Penutup: Menyempurnakan Kualitas Salat

Bacaan-bacaan sebelum Al-Fatihah—Istiftah, Ta'awwudh, dan Basmalah—bukanlah sekadar formalitas lisan, melainkan fondasi batiniah yang menentukan kualitas komunikasi hamba dengan Penciptanya. Ketika bacaan ini dilakukan dengan pemahaman dan penghayatan yang mendalam, ia mengubah salat dari rangkaian gerakan mekanis menjadi pengalaman spiritual yang hidup.

Dengan Istiftah, kita menempatkan Allah di puncak kebesaran. Dengan Ta'awwudh, kita membersihkan jalur komunikasi dari musuh spiritual. Dan dengan Basmalah, kita memastikan bahwa seluruh aktivitas ini berjalan di bawah naungan Rahmat-Nya yang tak terbatas. Bagi setiap Muslim yang merindukan kekhusyukan sejati, menguasai dan menghayati tahap pembukaan ini adalah langkah pertama dan terpenting menuju kesempurnaan ibadah.
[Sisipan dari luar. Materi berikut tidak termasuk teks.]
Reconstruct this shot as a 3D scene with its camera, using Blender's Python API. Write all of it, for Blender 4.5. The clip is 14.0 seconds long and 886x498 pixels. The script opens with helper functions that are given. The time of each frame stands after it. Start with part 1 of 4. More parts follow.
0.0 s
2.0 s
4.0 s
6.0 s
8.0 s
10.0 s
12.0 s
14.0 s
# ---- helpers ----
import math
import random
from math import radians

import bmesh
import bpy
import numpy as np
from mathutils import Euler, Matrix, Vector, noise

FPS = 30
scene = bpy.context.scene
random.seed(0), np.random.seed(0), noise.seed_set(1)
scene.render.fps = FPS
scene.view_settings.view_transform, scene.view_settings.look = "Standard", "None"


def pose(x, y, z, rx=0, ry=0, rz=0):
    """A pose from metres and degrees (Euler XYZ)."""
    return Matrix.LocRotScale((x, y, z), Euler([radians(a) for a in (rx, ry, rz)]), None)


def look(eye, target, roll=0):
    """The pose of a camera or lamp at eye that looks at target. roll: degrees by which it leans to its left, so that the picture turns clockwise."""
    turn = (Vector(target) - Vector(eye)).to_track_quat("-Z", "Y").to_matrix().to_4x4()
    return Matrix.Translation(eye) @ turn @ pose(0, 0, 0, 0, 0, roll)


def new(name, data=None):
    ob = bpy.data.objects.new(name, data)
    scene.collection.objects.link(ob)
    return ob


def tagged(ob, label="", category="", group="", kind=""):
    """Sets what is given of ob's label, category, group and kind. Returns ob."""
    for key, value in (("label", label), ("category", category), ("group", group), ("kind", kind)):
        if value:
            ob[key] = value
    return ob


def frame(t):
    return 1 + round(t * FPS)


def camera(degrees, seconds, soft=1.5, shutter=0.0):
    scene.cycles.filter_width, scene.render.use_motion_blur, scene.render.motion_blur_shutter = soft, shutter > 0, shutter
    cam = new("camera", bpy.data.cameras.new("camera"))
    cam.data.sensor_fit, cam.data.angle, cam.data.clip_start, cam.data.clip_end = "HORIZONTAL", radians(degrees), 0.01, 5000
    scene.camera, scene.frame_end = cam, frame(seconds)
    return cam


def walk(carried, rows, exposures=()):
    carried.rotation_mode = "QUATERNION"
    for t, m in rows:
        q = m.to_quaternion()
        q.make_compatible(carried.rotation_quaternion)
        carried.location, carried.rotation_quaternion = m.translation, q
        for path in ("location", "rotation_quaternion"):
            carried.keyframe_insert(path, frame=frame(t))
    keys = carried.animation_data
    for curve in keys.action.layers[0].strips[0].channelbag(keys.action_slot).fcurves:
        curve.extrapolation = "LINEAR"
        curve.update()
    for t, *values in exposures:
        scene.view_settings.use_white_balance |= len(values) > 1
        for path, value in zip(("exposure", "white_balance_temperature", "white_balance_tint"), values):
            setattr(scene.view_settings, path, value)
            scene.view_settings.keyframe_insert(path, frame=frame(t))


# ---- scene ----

Maka, mari kita jadikan setiap permulaan salat bukan hanya sebagai awal kewajiban, tetapi sebagai deklarasi iman dan penyerahan diri total, yang mempersiapkan hati untuk menerima dan meresapi setiap ayat dari Surah Al-Fatihah yang akan segera kita lantunkan.